Eger

Eger is one of the most beautiful towns of Hungary with lots of historic buildings.

It lies in the valley of the Eger Stream, in the hill-country. The basin of Eger and the hilly region around it have always been very suitable for human settlements, and there are many archaeological findings from the early ages of history, which support this fact. According to these findings the first generation of the conquering Hungarians occupied the area of Eger at the beginning of the 10th century. Actually Eger’s establishment coincides with the church – founding activity of Hungarian first king, Saint Stephen. He established here one of the ten bishoprics that were organized before 1009.
This development was blocked for a short time by the Mongol invasion in 1241, when the town was ransacked and burned down during the episcopacy of Kilit the Second. During the reign of King Matthias (1458-1490) Eger began to develop again. The gothic-styled Bishops Palace which can be seen at the present time was reconstructed by the order of Bishop János Bekensloer. Building operations continued during the bishoprics of Orbán Dóczy and Tamás Bakócz.

After the Mohács Disaster (1526) a sorrowful period began in the history of Eger. During the dual kingship the town changed hands almost every year and the Turkish army came closer as well. This circumstance provided the reason for reinforcing the fortress. In the autumn of 1552, Captain István Dobó and his handful of soldiers were successful in defending the fortress and northern Hungary from the expanding Turkish Empire. Despite the fact that Dobó and his soldiers successfully defended the fortress, it was destroyed during the siege, so it was essential to wholly rebuild it.

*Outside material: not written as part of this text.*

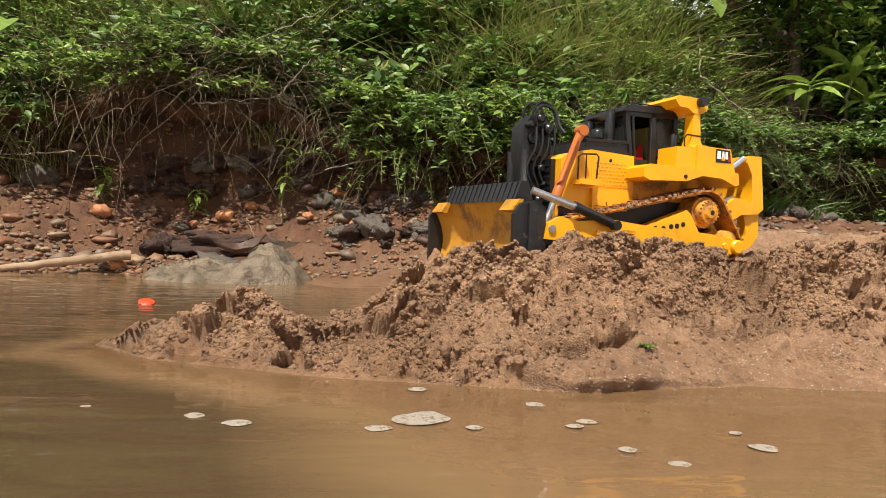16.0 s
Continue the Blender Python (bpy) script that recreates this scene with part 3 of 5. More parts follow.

The reconstruction process of the fortress took place between 1553 and 1596 and Italian artificer officers planned the renovations

While Dobó and his soldiers managed to defend the fortress in 1552, in 1596 the captain at that time and the foreign mercenaries under his rule handed it over. This was the beginning of the 91 year long Turkish rule in Eger. The graceful minaret which was built at the end of the 17th century preserves the memory of this period. Among all the buildings of this type, the minaret of Eger is found in the northern-most point of the former Ottoman Empire. During the Turkish occupation Eger became the seat of a vilayet which is a Turkish domain including several sanjaks.

Eger was relieved from Turkish rule in December, 1687. Although the reoccupation was effected by a siege (which starved out the defenders) and not by a bombardment, the town fell into a very poor state. According to the … records there were only 413 houses in the area within the town walls which were habitable and most of these were occupied by left over Turkish families.

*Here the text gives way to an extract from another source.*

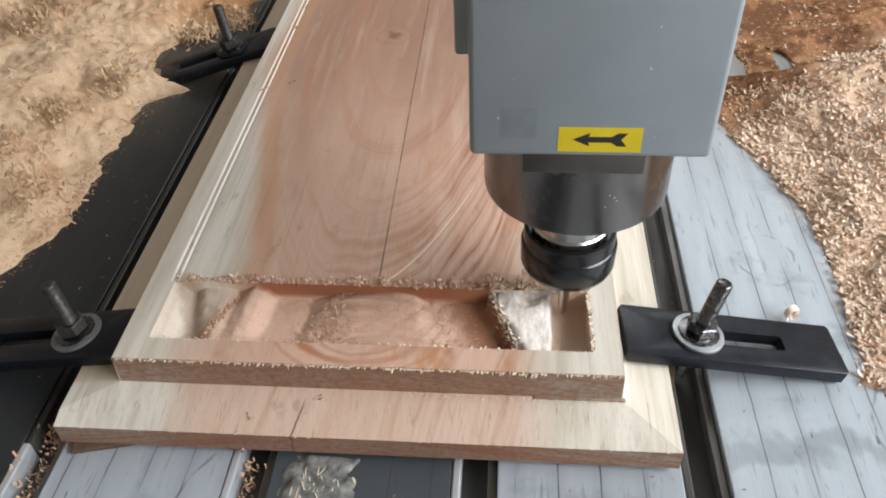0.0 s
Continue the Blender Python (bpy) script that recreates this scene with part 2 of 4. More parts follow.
        # right well's floor, its shade painted as a browner wood tone
        base = n.mix(n.span(x, 0.238, 0.241, 0.0, 0.85), base, (0.52, 0.38, 0.265))
        base = n.mix(n.span(n.noise(p, 900.0, 3.0), 0.3, 0.75, 0.15, 0.42), base, (0.76, 0.53, 0.40))
        # red heartwood of the rear wall, darkened by shade in the colour
        rear_red = n.math("MULTIPLY", n.span(z, 0.0270, 0.0315), n.math("MULTIPLY", n.span(y, 0.0750, 0.0782), n.math("MULTIPLY", n.span(x, 0.075, 0.09), n.span(x, 0.225, 0.21))))
        base = n.mix(n.math("MULTIPLY", rear_red, 0.9), base, (0.29, 0.095, 0.038))
        # dark heartwood slope, the ridge's shade on it and the floor painted in
        ragged = n.math("ADD", n.math("MULTIPLY", n.math("SUBTRACT", n.noise(p, 160.0, 4.0, 0.7), 0.5), 0.012), n.math("ADD", x, n.math("MULTIPLY", n.math("SUBTRACT", y, 0.058), 0.36)))
        base = n.mix(n.math("MULTIPLY", n.span(ragged, 0.186, 0.205, 0.0, 0.9), n.span(x, 0.240, 0.238)), base, (0.38, 0.175, 0.095))
        # torn white sapwood with a ragged edge
        base = n.mix(n.math("MULTIPLY", n.span(ragged, 0.2142, 0.2162), n.span(x, 0.2395, 0.2380, 0.0, 0.95)), base, n.mix(n.span(n.noise(n.coords((420, 130, 420), (3, 1, 2)), 1.0, 4.0, 0.6), 0.35, 0.65), (0.55, 0.49, 0.43), (0.74, 0.71, 0.67)))
        # brown band puts the left valley's shade into the colour
        base = n.mix(n.math("MULTIPLY", n.span(ragged, 0.046, 0.052), n.span(ragged, 0.064, 0.057, 0.0, 0.55)), base, (0.30, 0.20, 0.13))
        n.rough(0.7)
    else:
        n.rough(n.span(fine, 0.2, 0.8, 0.42, 0.62))
    n.colour(base)
    b = n.bump(streak, 0.10, 0.0006)
    n.bump(n.noise(n.coords((500, 500, 500)), 1.0, 3.0), 0.30 if carved else 0.16, 0.0006, b)
    return n.mat


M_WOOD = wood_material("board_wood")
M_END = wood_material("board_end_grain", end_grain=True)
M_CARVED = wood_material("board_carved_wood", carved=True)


def flake_material(name, a, b, c, rough=0.8):
    n = Nodes(name, rough=rough, spec=0.08)
    r = n.node("ShaderNodeNewGeometry", "Random Per Island")
    col = n.mix(n.span(r, 0.0, 0.7, smooth=False), a, b)
    col = n.mix(n.span(r, 0.72, 1.0, 0.0, 0.8, smooth=False), col, c)
    n.colour(n.mix(n.span(n.noise(n.coords(), 700.0), 0.45, 0.85, 0.0, 0.25), col, c))
    n.b.inputs["Subsurface Weight"].default_value = 0.0
    return n.mat


M_CHIP_PALE = flake_material("pale_chips", (0.73, 0.56, 0.43), (0.80, 0.665, 0.545), (0.54, 0.34, 0.21))
M_FIBRE = flake_material("torn_fibre", (0.74, 0.62, 0.48), (0.82, 0.72, 0.58), (0.60, 0.42, 0.30))
M_CHIP_TAN = flake_material("tan_chips", (0.66, 0.46, 0.29), (0.77, 0.59, 0.41), (0.42, 0.22, 0.10))
M_CHIP_EDGE = flake_material("edge_chips", (0.62, 0.40, 0.28), (0.74, 0.55, 0.43), (0.44, 0.23, 0.13))
M_CHIP_RECESS = flake_material("recess_chips", (0.60, 0.38, 0.26), (0.71, 0.49, 0.37), (0.40, 0.19, 0.09))
M_CHIP_PINK = flake_material("pink_chips", (0.48, 0.28, 0.17), (0.62, 0.42, 0.28), (0.28, 0.12, 0.055))


def dust_material(name, pale, mid, dark, split, red, slant, start):
    n = Nodes(name, rough=0.95, spec=0.05)
    p = n.coords()
    col = n.mix(n.span(n.noise(p, 22.0, 5.0, 0.6), 0.42, 0.62), pale, mid)
    col = n.mix(n.span(n.noise(n.coords((1, 1, 1), (4, 2, 0)), 11.0, 5.0, 0.62), split, split + 0.14, 0.0, 0.9), col, dark)
    # fine reddish heartwood dust lies at the far end of the heap
    sep = n.t.nodes.new("ShaderNodeSeparateXYZ")
    n.t.links.new(p, sep.inputs[0])
    d = n.math("SUBTRACT", sep.outputs[1], n.math("MULTIPLY", sep.outputs[0], slant))
    d = n.math("ADD", d, n.math("MULTIPLY", n.math("SUBTRACT", n.noise(p, 30.0, 4.0), 0.5), 0.14))
    col = n.mix(n.span(d, start, start + 0.07, 0.0, 0.92), col, red)
    pink = n.math("MULTIPLY", n.span(d, start, start + 0.07), n.span(n.noise(n.coords((1, 1, 1), (8, 3, 0)), 22.0, 6.0, 0.7), 0.48, 0.58, 0.0, 0.80))
    col = n.mix(pink, col, (0.38, 0.20, 0.10))
    grain = n.noise(p, 420.0, 5.0, 0.7)
    col = n.mix(n.span(grain, 0.56, 0.75, 0.0, 0.32), col, dark)
    col = n.mix(n.span(n.noise(n.coords((1, 1, 1), (1, 7, 0)), 300.0, 3.0), 0.58, 0.72, 0.0, 0.5), col, (0.78, 0.66, 0.48))
    n.colour(col)
    b = n.bump(grain, 0.5, 0.002)
    n.bump(n.noise(p, 130.0, 4.0, 0.6), 0.4, 0.005, b)
    return n.mat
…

In the history of Eger the 18th century was the period of development and prosperity. The bishops of Eger, out of special respect for Ferenc Barkóczy and Károly Eszterházy, created that baroque towns cape which has been characteristic of Eger since that time. The most spectacular ones among the baroque buildings are the “líceum” (central building of Károly Eszterházy Teachers Training College), the Minority Church, the Small Provost’s palace, the Great Provost’s palace (the County Library), the County Hall with Henrik Fasola’s two wonderful, wrought-iron gates in it and the Serbian Church.
In 1804 a significant change occurred in the organization of Eger’s bishopric. The monarch made this town a center of archbishopric, but the bishoprics of Szatmár and Kassa separated from it.

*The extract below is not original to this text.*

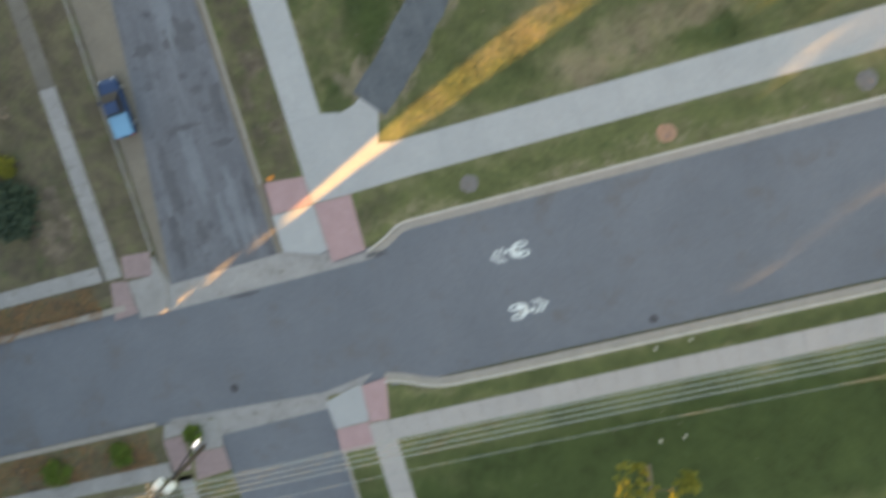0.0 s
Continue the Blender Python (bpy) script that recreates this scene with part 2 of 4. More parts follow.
M_CHROME = plain("bright_trim", (0.6, 0.62, 0.64), 0.25, 0.9)
M_TAIL = plain("red_tail_lens", (0.45, 0.03, 0.02), 0.3)
M_HYDRANT = plain("orange_hydrant_paint", (0.6, 0.22, 0.04), 0.5)
M_LEAFDARK = foliage("shade_screen_leaves", (0.02, 0.045, 0.015), (0.06, 0.10, 0.03), 0.0)
m, n, l, b = tree_of("lit_lamp_lens", 0.3)
b.inputs["Base Color"].default_value = (0.9, 0.95, 1, 1)
b.inputs["Emission Color"].default_value = (0.9, 0.97, 1, 1)
b.inputs["Emission Strength"].default_value = 0.12
M_LENS = m


# ---------------------------------------------------------------- helpers of this scene
def thing(name, label, category, group="", at=(0, 0, 0), kind=""):
    ob = new(name)
    ob.matrix_world = pose(*at)
    ob.empty_display_size = 0.3
    return tagged(ob, label, category, group, kind)


def mesh_of(name, bm, material):
    me = bpy.data.meshes.new(name)
    bm.to_mesh(me)
    bm.free()
    me.materials.append(material)
    return me


def part(name, bm, material, parent, label=""):
    ob = new(name, mesh_of(name, bm, material))
    ob.parent = parent
    return tagged(ob, label)


def raw(name, verts, faces, material, parent=None, label=""):
    me = bpy.data.meshes.new(name)
    me.from_pydata([tuple(map(float, v)) for v in verts], [], [tuple(map(int, f)) for f in faces])
    me.materials.append(material)
    ob = new(name, me)
    if parent:
        ob.parent = parent
    return tagged(ob, label)


def box(bm, x0, x1, y0, y1, z0, z1, bevel=0.0):
    r = bmesh.ops.create_cube(bm, size=1, matrix=Matrix.LocRotScale(((x0 + x1) / 2, (y0 + y1) / 2, (z0 + z1) / 2), None, (x1 - x0, y1 - y0, z1 - z0)))
    if bevel:
        es = list({e for v in r["verts"] for e in v.link_edges})
        bmesh.ops.bevel(bm, geom=es, offset=bevel, segments=2, affect="EDGES")


def slab(bm, pts, z0, z1):
    """A flat plate with the outline pts (anticlockwise)."""
    top = [bm.verts.new((x, y, z1)) for x, y in pts]
    low = [bm.verts.new((x, y, z0)) for x, y in pts]
    bm.faces.new(top)
    for i in range(len(pts)):
        j = (i + 1) % len(pts)
        bm.faces.new((top[j], top[i], low[i], low[j]))


def smooth_line(pts, step=0.6):
    """Catmull-Rom through pts."""
    p = [np.array(q, float) for q in pts]
    p = [2 * p[0] - p[1]] + p + [2 * p[-1] - p[-2]]
    out = []
    for i in range(1, len(p) - 2):
        k = max(1, int(np.linalg.norm(p[i + 1] - p[i]) / step))
        for t in np.arange(k) / k:
            out.append(0.5 * (2 * p[i] + (p[i + 1] - p[i - 1]) * t + (2 * p[i - 1] - 5 * p[i] + 4 * p[i + 1] - p[i + 2]) * t * t + (3 * p[i] - p[i - 1] - 3 * p[i + 1] + p[i + 2]) * t ** 3))
    out.append(p[-2])
    return np.array(out)


def ribbon(line, profile):
    """Sweeps a profile of (offset to the left, z) along a plan line. Returns vertices and faces."""
    d = np.gradient(line, axis=0)
    d /= np.linalg.norm(d, axis=1)[:, None]
    nrm = np.stack([-d[:, 1], d[:, 0]], 1)
    k = len(profile)
    v = [(line[i, 0] + nrm[i, 0] * o, line[i, 1] + nrm[i, 1] * o, z) for i in range(len(line)) for o, z in profile]
    f = [(i * k + j, i * k + j + 1, (i + 1) * k + j + 1, (i + 1) * k + j) for i in range(len(line) - 1) for j in range(k - 1)]
    return v, [tuple(reversed(q)) for q in f]


def tube(bm, pts, radii, sides=6):
    """A tapered limb along 3D points."""
    rings = []
    for i, (p, r) in enumerate(zip(pts, radii)):
        p = Vector(p)
        d = (Vector(pts[min(i + 1, len(pts) - 1)]) - Vector(pts[max(i - 1, 0)])).normalized()
        s = d.orthogonal().normalized()
        t = d.cross(s)
        rings.append([bm.verts.new(p + (s * math.cos(a) + t * math.sin(a)) * r) for a in [2 * math.pi * k / sides for k in range(sides)]])
    for a, c in zip(rings, rings[1:]):
        for k in range(sides):
            bm.faces.new((a[k], a[(k + 1) % sides], c[(k + 1) % sides], c[k]))
    bm.faces.new(list(reversed(rings[0])))
    bm.faces.new(rings[-1])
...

At the beginning of the century, in 1904, the first independent theatre of stone was opened and the canalization and the provision of public utilities began as well. In 1933 Eger was one of those towns that first got the permission for opening a spa. In the decades after 1945, industrialization of the town commenced because of the change of regime. As a consequence, Eger’s former character of a cultural center began to fade, which diminished the patina of the settlement. It was a great good fortune that in 1968 the baroque inner city was preserved. So it was saved from the deterioration. In 1978 the town was rewarded with a Hild-medal for its excellent work in protecting the local monuments. It was also in appreciation of the town’s protection of its heritage that the Hungarian seat of the ICOMOS (International Council for Monuments and Sites) was located into Eger.